**Material:**
**********

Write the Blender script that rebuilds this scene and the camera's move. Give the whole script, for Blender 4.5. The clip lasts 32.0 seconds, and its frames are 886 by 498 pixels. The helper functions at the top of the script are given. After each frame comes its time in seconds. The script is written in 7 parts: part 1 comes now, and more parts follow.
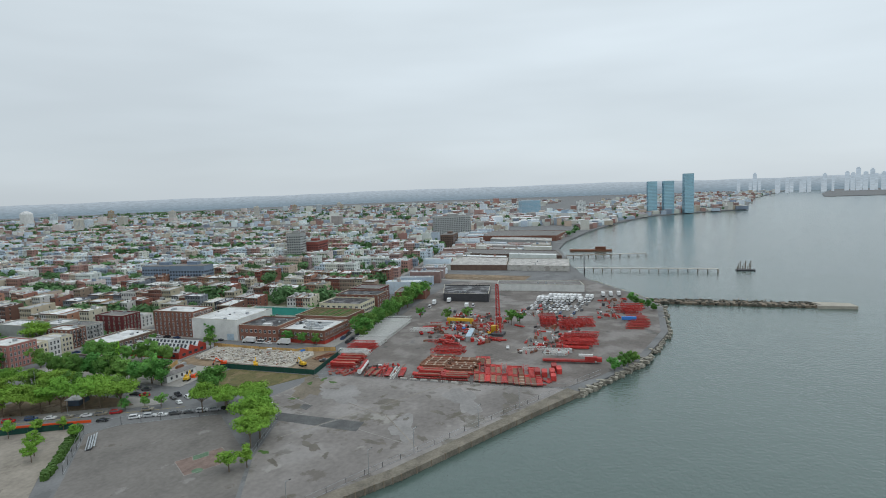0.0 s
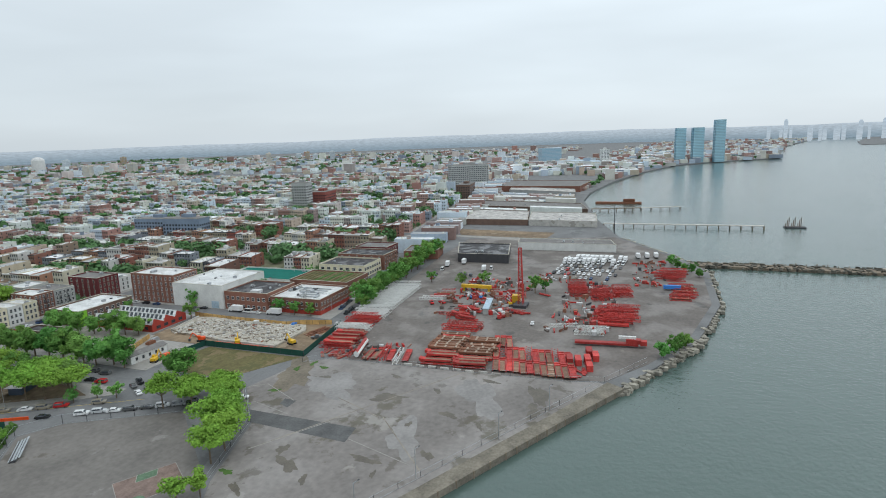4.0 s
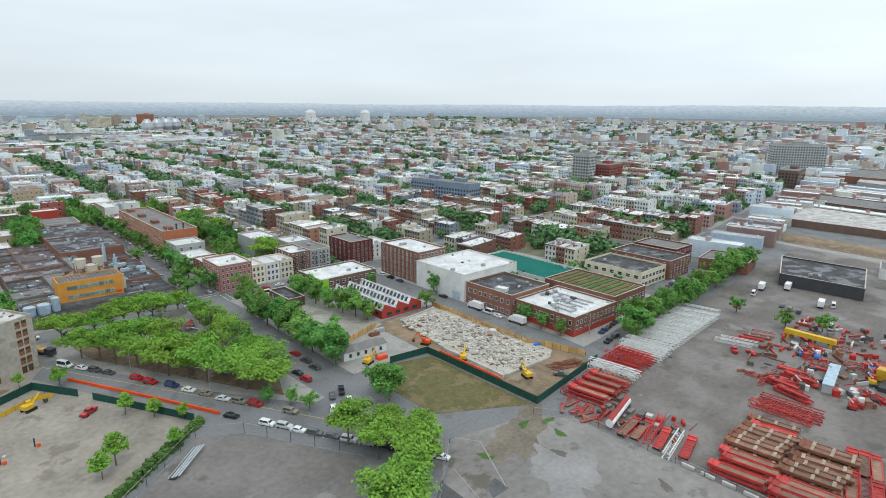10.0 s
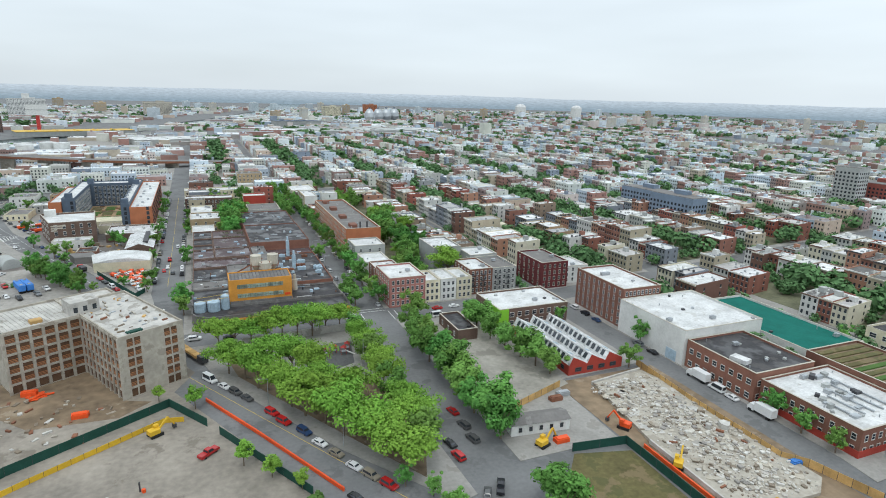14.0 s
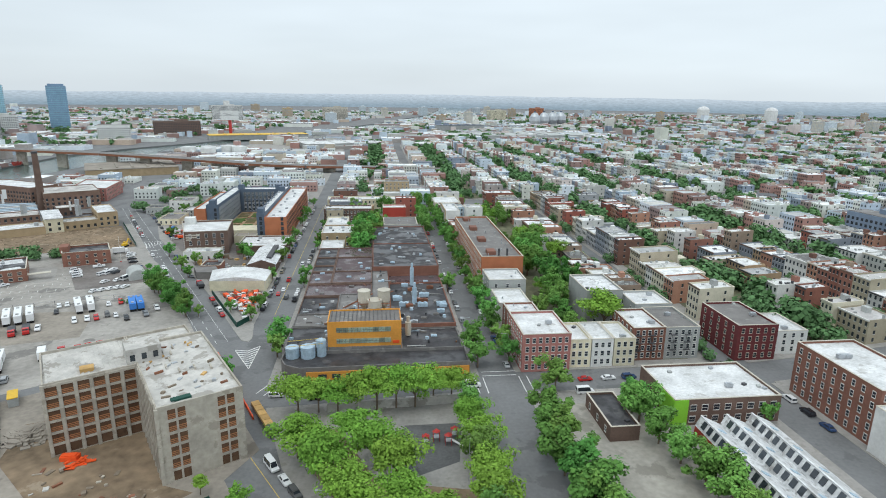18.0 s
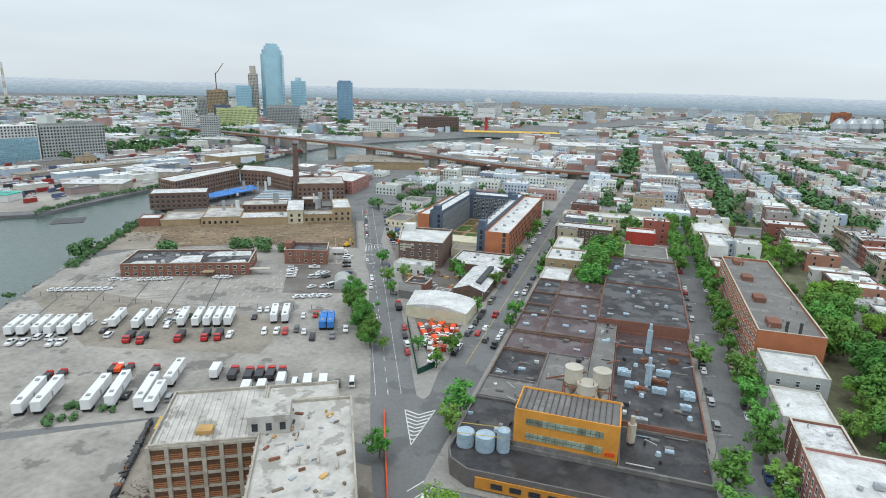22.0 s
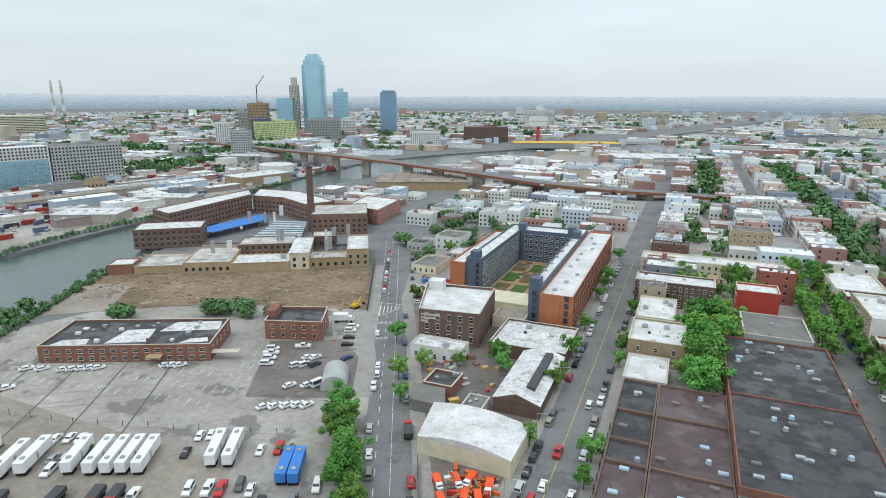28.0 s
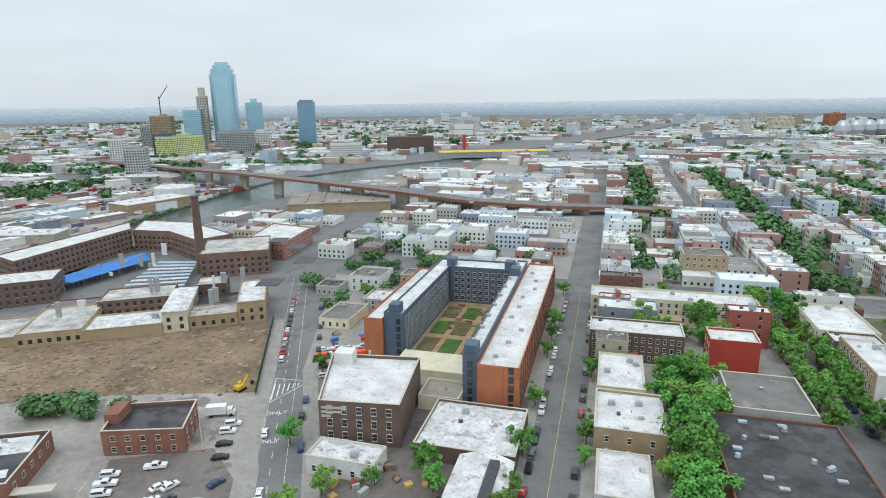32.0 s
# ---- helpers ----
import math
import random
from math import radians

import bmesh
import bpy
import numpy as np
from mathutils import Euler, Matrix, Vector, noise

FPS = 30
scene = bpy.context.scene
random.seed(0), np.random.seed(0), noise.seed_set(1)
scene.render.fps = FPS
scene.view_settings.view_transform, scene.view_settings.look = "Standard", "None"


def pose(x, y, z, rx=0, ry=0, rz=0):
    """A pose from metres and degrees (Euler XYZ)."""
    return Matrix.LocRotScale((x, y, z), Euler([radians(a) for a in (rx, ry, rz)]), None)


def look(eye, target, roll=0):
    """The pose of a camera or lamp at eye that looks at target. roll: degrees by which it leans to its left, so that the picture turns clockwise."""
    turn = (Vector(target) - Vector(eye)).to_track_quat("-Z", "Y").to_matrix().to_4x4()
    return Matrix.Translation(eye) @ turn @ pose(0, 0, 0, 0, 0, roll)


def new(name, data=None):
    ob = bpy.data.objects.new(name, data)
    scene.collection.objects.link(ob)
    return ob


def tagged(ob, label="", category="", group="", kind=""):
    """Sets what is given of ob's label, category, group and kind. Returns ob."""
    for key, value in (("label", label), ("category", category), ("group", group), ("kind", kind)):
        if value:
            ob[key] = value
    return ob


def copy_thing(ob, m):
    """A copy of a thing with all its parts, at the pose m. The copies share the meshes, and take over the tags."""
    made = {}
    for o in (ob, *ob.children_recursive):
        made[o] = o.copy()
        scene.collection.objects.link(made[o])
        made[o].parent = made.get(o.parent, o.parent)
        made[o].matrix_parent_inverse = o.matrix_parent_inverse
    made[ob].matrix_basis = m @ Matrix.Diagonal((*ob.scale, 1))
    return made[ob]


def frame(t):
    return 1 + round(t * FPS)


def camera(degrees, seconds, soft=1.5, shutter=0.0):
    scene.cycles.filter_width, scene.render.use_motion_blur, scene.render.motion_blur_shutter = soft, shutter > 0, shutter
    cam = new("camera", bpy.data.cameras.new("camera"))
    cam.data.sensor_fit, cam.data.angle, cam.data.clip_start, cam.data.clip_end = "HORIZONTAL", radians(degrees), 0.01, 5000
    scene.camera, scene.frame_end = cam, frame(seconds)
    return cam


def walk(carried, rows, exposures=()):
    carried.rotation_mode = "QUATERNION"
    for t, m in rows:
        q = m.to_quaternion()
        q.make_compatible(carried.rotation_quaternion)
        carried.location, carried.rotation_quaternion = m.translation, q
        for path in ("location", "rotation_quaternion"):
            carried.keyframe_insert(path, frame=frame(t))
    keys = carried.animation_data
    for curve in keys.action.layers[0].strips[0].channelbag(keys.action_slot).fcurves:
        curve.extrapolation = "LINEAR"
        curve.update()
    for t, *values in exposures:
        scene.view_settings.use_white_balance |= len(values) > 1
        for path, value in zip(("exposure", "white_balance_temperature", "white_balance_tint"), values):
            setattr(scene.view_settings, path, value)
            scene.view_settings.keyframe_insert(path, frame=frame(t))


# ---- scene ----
cam = camera(73.8, 32.0, soft=1.0)
PATH = [
    (0, (27.63, 30.48, 90.28), (121.74, 62.77, 80.15), -2.09),
    (0.5, (34.15, 32.33, 90.19), (128.14, 64.95, 80.05), -2.16),
    (1, (40.48, 34.25, 90.20), (134.31, 67.07, 79.31), -2.17),
    (1.5, (46.92, 36.28, 90.06), (140.38, 69.37, 77.02), -2.21),
    (2, (53.24, 38.56, 89.65), (146.35, 71.84, 74.70), -2.15),
    (2.5, (59.23, 40.46, 89.89), (152.09, 73.95, 73.93), -2.18),
    (4.5, (83.85, 48.35, 89.81), (174.51, 85.08, 69.03), -2.04),
    (5, (90.39, 50.36, 89.41), (178.21, 92.70, 67.14), -1.61),
    (5.5, (96.93, 51.94, 90.08), (180.22, 101.93, 66.33), -1.37),
    (6, (103.15, 53.92, 90.47), (184.02, 107.65, 66.54), -1.19),
    (6.5, (107.89, 56.79, 90.92), (188.34, 111.18, 67.04), -1.06),
    (7, (113.27, 60.24, 90.82), (193.10, 115.57, 67.04), -0.96),
    (7.5, (118.21, 63.35, 91.08), (196.61, 120.70, 67.31), -0.79),
    (8, (123.81, 67.09, 90.81), (199.91, 127.46, 67.06), -0.60),
    (8.5, (129.04, 70.62, 90.97), (202.40, 134.25, 67.12), -0.34),
    (9, (134.15, 74.67, 90.76), (204.85, 141.25, 66.90), -0.06),
    (9.5, (139.17, 78.75, 90.75), (207.16, 148.09, 66.88), 0.21),
    (10, (144.09, 83.11, 90.73), (209.32, 155.05, 66.84), 0.40),
    (10.5, (148.33, 87.61, 90.94), (210.53, 162.14, 66.93), 0.58),
    (11, (152.54, 92.39, 91.60), (210.82, 169.91, 67.22), 1.05),
    (11.5, (156.53, 97.73, 92.18), (210.77, 177.97, 67.32), 1.30),
    (12, (160.69, 102.49, 92.08), (211.11, 185.16, 67.15), 1.46),
    (12.5, (164.18, 108.37, 91.91), (211.08, 193.06, 66.82), 1.63),
    (13, (167.83, 114.26, 91.60), (211.10, 200.82, 66.38), 1.83),
    (13.5, (171.32, 120.38, 91.15), (211.16, 208.55, 65.86), 1.87),
    (15.5, (190.19, 149.99, 89.24), (220.60, 241.92, 64.28), 0.32),
    (16, (192.96, 156.19, 89.48), (219.21, 249.37, 64.42), 0.39),
    (16.5, (195.26, 162.60, 89.54), (217.74, 256.76, 64.44), 0.52),
    (17, (197.26, 169.38, 89.84), (216.39, 264.22, 64.56), 0.61),
    (17.5, (199.30, 176.36, 89.64), (214.32, 271.95, 64.41), 0.67),
    (18, (200.74, 182.92, 89.51), (212.03, 279.03, 64.31), 0.84),
    (18.5, (202.32, 189.32, 89.57), (209.95, 285.81, 64.42), 0.76),
    (19, (203.83, 196.42, 89.78), (207.75, 293.11, 64.55), 0.77),
    (19.5, (204.94, 204.35, 90.79), (204.67, 300.96, 64.97), 0.55),
    (20, (205.47, 212.76, 90.40), (199.88, 309.17, 64.46), 0.67),
    (20.5, (205.92, 219.79, 90.33), (195.01, 315.74, 64.37), 0.86),
    (21, (206.01, 227.14, 90.34), (189.34, 322.24, 64.31), 1.13),
    (21.5, (205.84, 234.57, 90.71), (183.17, 328.36, 64.44), 1.29),
    (22, (205.04, 243.27, 89.94), (176.07, 335.30, 63.66), 1.52),
    (22.5, (204.38, 251.33, 90.45), (171.30, 341.90, 63.95), 1.31),
    (23, (203.27, 258.55, 90.79), (168.21, 348.38, 64.31), 1.07),
    (23.5, (202.16, 264.71, 91.45), (165.47, 353.89, 65.00), 1.07),
    (24, (200.67, 271.62, 91.35), (163.47, 360.63, 65.00), 0.91),
    (24.5, (198.52, 279.35, 90.91), (161.17, 368.34, 64.72), 0.78),
    (25, (196.63, 286.66, 90.72), (158.99, 375.56, 64.63), 0.68),
    (25.5, (194.58, 293.42, 90.89), (156.72, 382.26, 64.91), 0.51),
    (27.5, (184.41, 323.31, 90.12), (146.77, 412.45, 64.87), 0.33),
    (28, (182.10, 330.00, 90.51), (145.00, 419.39, 65.36), 0.26),
    (28.5, (180.04, 336.47, 91.01), (143.68, 426.21, 65.98), 0.21),
    (29, (177.84, 342.77, 91.74), (142.18, 432.80, 66.77), 0.26),
    (29.5, (175.77, 349.32, 92.07), (140.93, 439.72, 67.28), 0.28),
    (30, (173.97, 356.17, 92.33), (140.13, 446.98, 67.68), 0.10),
    (30.5, (172.59, 362.84, 92.95), (140.08, 454.17, 68.43), -0.02),
    (31, (171.27, 370.01, 93.39), (140.47, 461.95, 68.95), -0.28),
    (31.5, (170.06, 377.42, 93.54), (141.28, 470.05, 69.23), -0.55),
    (32, (168.59, 384.73, 93.53), (142.27, 478.13, 69.38), -0.70),
]
walk(cam, [(t, look(eye, target, roll)) for t, eye, target, roll in PATH],
     [(0.0, -0.67), (2.5, -0.62), (4.5, -0.39), (6.0, -0.26), (9.0, -0.22), (20.0, -0.20), (32.0, -0.20)])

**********

**To be done:** Exactly the lines from the one holding "setattr(scene.view_settings, path, value)" through the one holding "scene.view_settings.keyframe_insert(path, frame=frame(t))" should be printed, ends included.

**Reply to the task:**
            setattr(scene.view_settings, path, value)
            scene.view_settings.keyframe_insert(path, frame=frame(t))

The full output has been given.